• [THE EXERCISE]
Take every line from the first down to the line with "import numpy as np" and set it down exactly, without the pictures.

* START DATA EXTRACT *

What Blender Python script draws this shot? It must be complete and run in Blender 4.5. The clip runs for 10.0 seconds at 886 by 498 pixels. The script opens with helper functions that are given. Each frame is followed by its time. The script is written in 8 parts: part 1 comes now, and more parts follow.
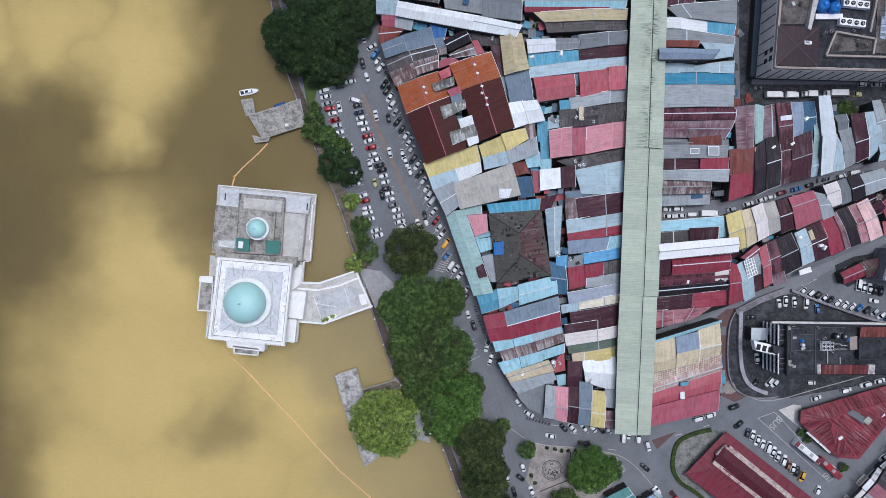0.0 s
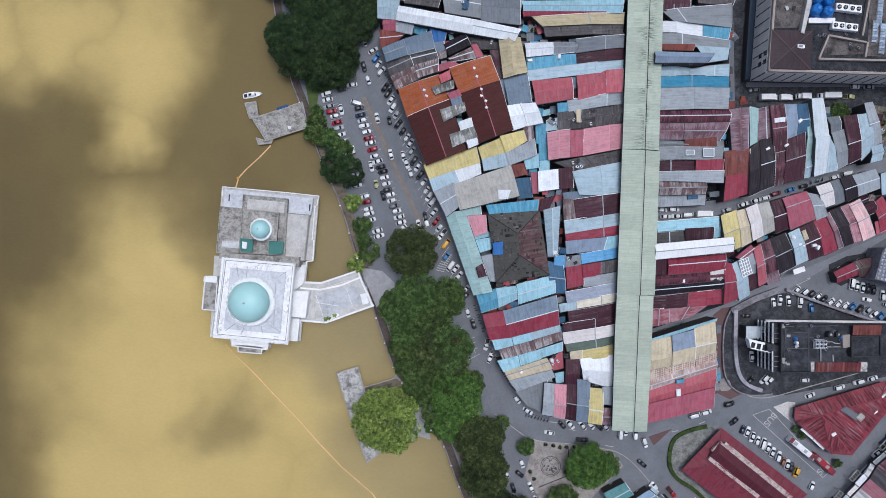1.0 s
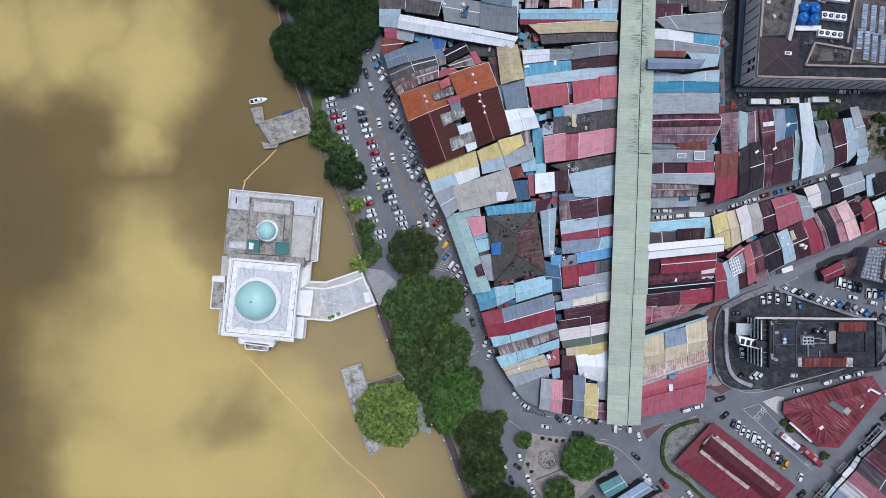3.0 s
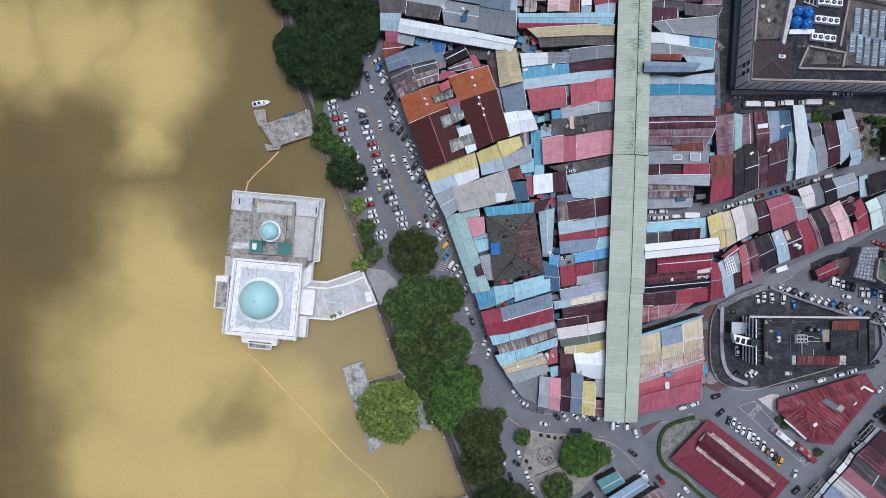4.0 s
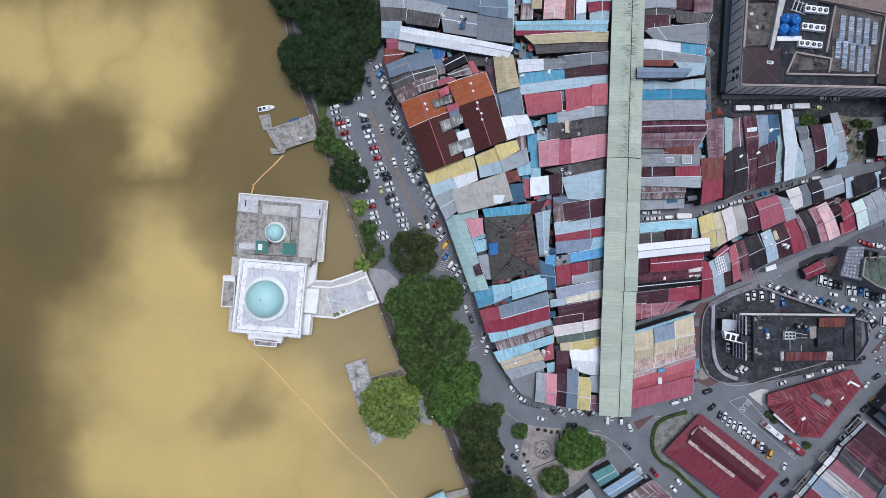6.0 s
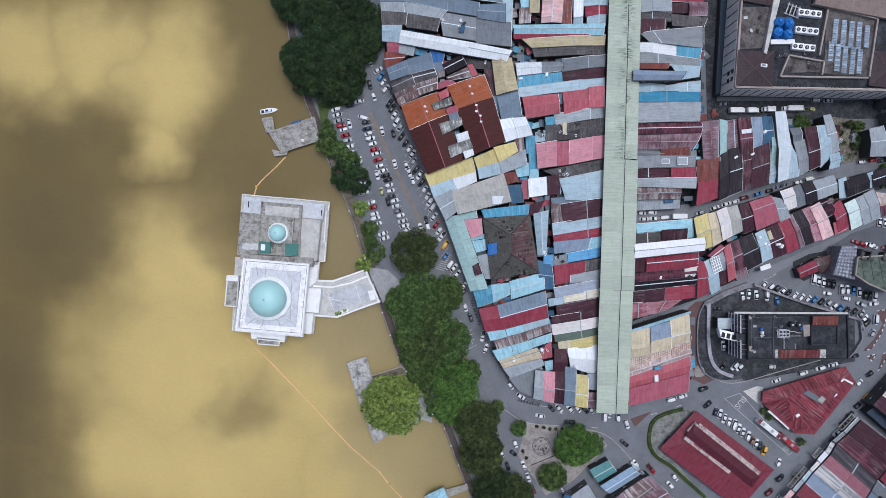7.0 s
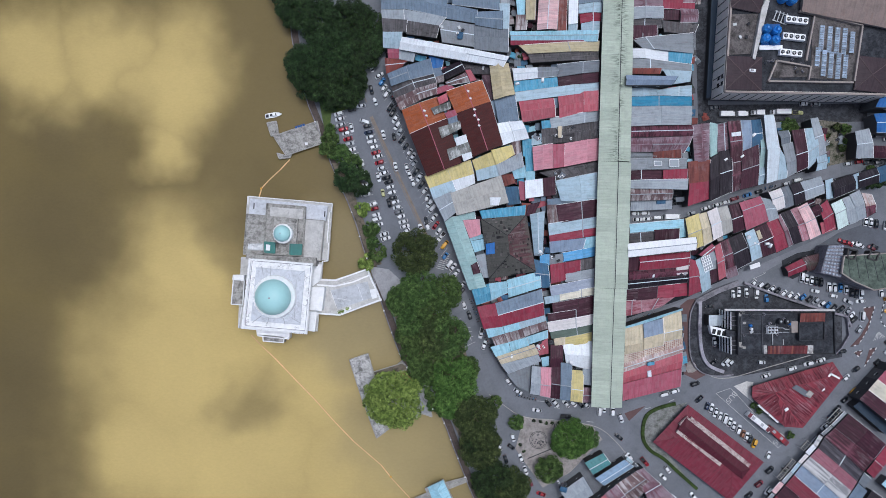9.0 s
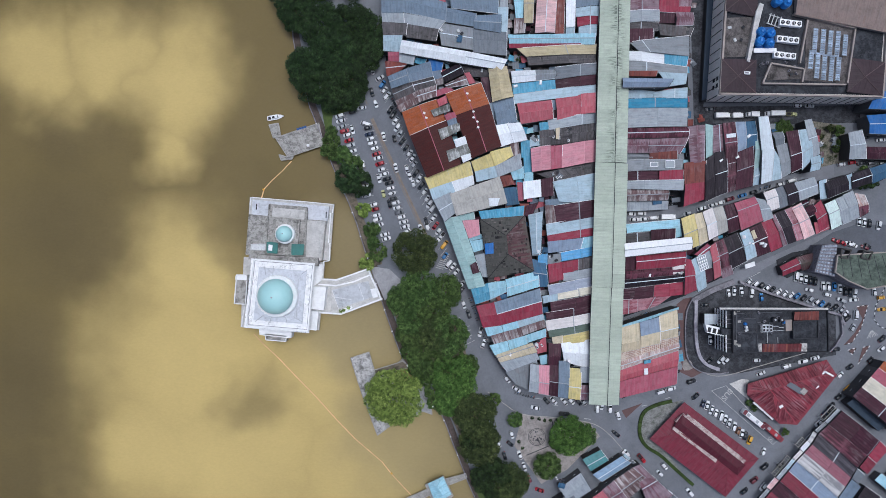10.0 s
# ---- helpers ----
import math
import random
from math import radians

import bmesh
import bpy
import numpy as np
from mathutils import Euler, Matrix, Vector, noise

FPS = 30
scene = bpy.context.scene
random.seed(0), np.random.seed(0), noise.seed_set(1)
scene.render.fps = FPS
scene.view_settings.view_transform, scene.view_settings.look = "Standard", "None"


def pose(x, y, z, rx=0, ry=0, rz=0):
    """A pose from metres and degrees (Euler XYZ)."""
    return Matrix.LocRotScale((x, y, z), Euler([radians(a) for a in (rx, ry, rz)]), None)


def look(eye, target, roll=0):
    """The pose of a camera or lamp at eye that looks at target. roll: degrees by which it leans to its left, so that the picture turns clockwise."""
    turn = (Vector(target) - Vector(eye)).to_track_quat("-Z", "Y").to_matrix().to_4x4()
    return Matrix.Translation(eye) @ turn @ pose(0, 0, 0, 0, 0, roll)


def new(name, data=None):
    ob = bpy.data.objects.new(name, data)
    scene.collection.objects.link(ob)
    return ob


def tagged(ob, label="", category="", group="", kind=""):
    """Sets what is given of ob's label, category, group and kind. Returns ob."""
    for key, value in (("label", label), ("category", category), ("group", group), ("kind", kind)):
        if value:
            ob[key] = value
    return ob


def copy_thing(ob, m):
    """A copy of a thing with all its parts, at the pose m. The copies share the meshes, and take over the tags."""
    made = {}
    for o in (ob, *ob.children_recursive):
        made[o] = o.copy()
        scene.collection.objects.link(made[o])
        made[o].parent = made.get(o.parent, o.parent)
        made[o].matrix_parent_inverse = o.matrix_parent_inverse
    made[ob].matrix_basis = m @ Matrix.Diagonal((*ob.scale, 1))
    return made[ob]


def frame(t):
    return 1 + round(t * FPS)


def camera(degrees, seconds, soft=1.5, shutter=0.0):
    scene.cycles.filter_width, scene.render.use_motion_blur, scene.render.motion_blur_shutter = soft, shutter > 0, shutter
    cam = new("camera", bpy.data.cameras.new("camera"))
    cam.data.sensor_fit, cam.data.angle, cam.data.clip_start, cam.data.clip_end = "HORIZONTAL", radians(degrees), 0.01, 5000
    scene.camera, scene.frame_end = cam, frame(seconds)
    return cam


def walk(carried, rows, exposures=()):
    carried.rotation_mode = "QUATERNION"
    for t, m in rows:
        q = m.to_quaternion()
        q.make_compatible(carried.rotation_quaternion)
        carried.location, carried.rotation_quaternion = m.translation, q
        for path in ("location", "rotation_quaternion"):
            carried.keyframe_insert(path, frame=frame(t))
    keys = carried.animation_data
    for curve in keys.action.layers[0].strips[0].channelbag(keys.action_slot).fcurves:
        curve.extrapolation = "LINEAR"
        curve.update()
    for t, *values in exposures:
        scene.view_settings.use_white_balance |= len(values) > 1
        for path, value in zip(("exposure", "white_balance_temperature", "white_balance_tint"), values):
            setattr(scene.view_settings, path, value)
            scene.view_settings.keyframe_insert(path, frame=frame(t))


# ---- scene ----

* END DATA EXTRACT *

• [WORKED ANSWER]
What Blender Python script draws this shot? It must be complete and run in Blender 4.5. The clip runs for 10.0 seconds at 886 by 498 pixels. The script opens with helper functions that are given. Each frame is followed by its time. The script is written in 8 parts: part 1 comes now, and more parts follow.
0.0 s
1.0 s
3.0 s
4.0 s
6.0 s
7.0 s
9.0 s
10.0 s
# ---- helpers ----
import math
import random
from math import radians

import bmesh
import bpy
import numpy as np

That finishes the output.